» **GIVEN MATERIAL**:

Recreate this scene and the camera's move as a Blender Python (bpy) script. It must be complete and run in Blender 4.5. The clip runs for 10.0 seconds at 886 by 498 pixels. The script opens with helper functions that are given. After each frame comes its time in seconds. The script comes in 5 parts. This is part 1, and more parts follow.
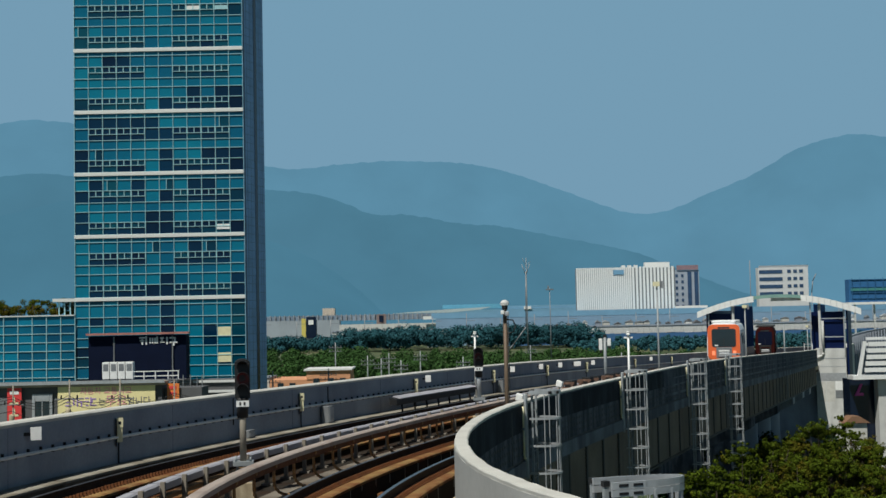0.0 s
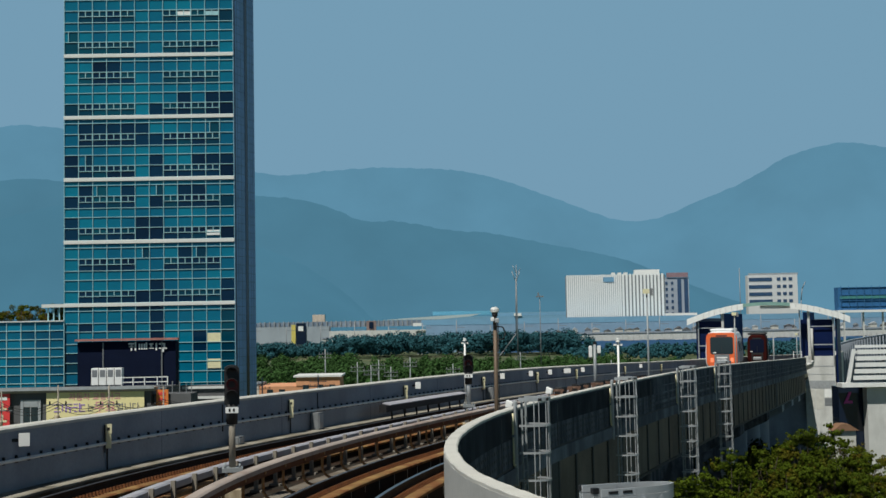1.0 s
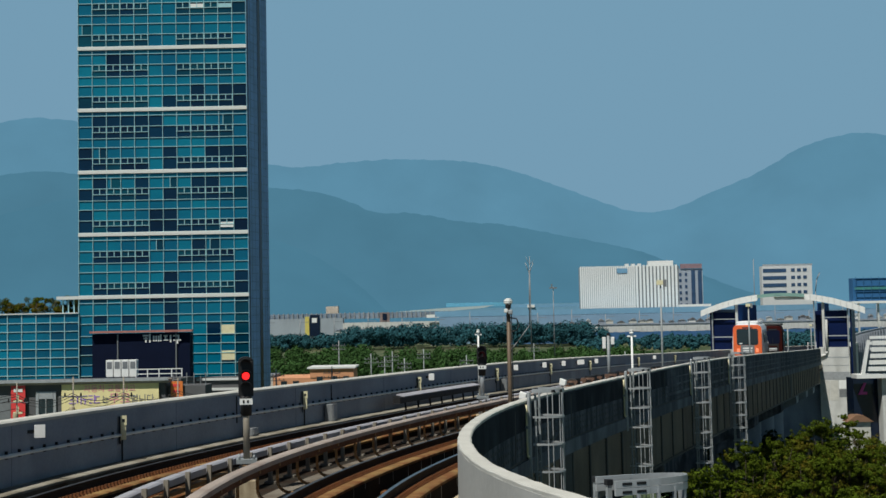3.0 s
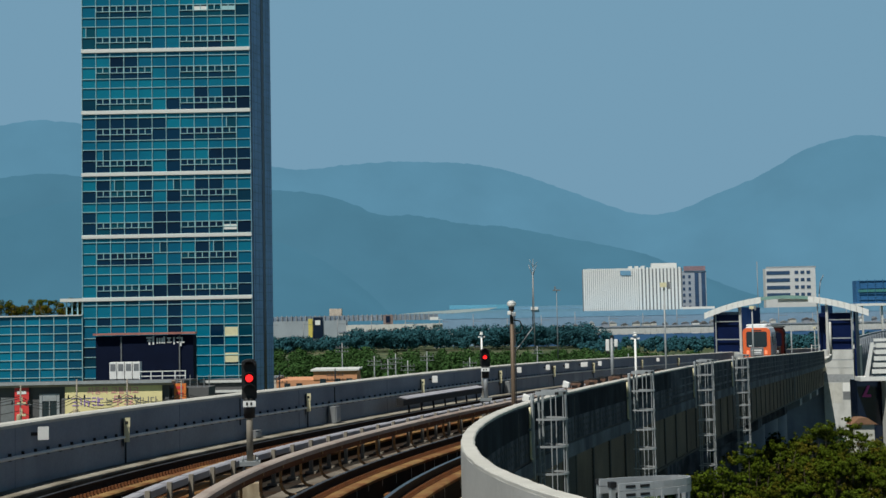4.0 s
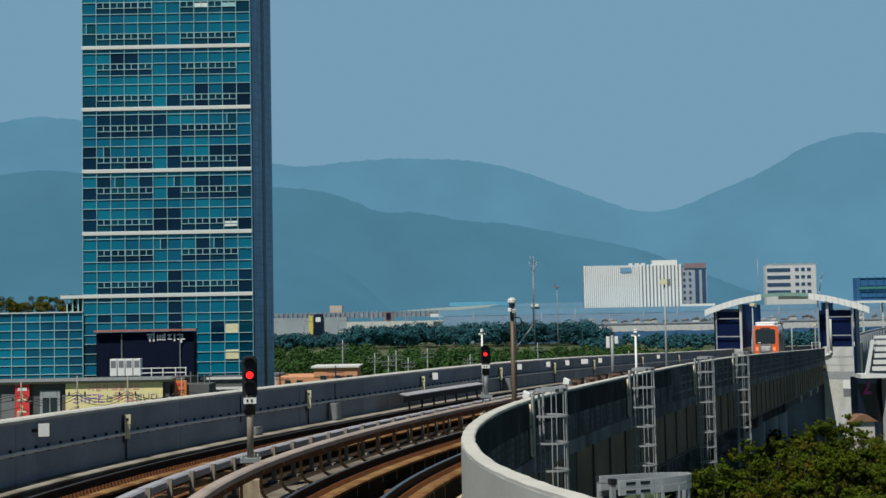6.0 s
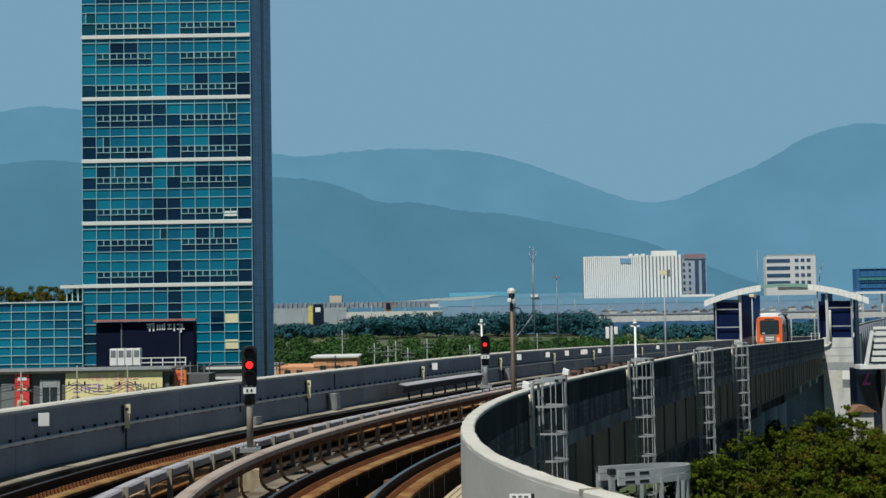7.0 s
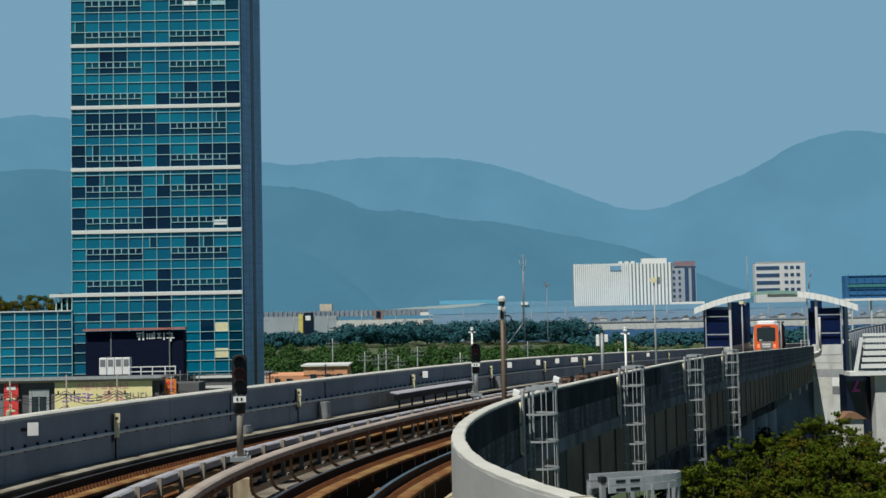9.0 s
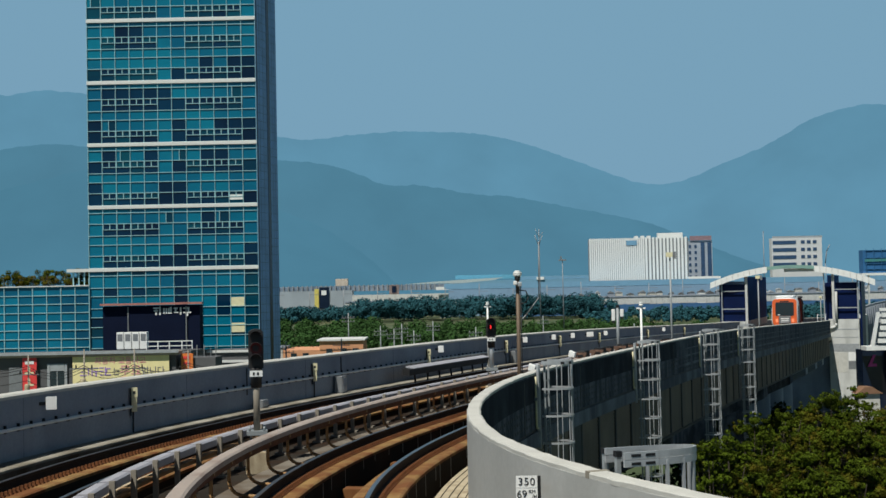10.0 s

» **EXERCISE**: Replicate the material above verbatim; images stay out of the copy.

» **CORRECT RESULT**:
Recreate this scene and the camera's move as a Blender Python (bpy) script. It must be complete and run in Blender 4.5. The clip runs for 10.0 seconds at 886 by 498 pixels. The script opens with helper functions that are given. After each frame comes its time in seconds. The script comes in 5 parts. This is part 1, and more parts follow.
0.0 s
1.0 s
3.0 s
4.0 s
6.0 s
7.0 s
9.0 s
10.0 s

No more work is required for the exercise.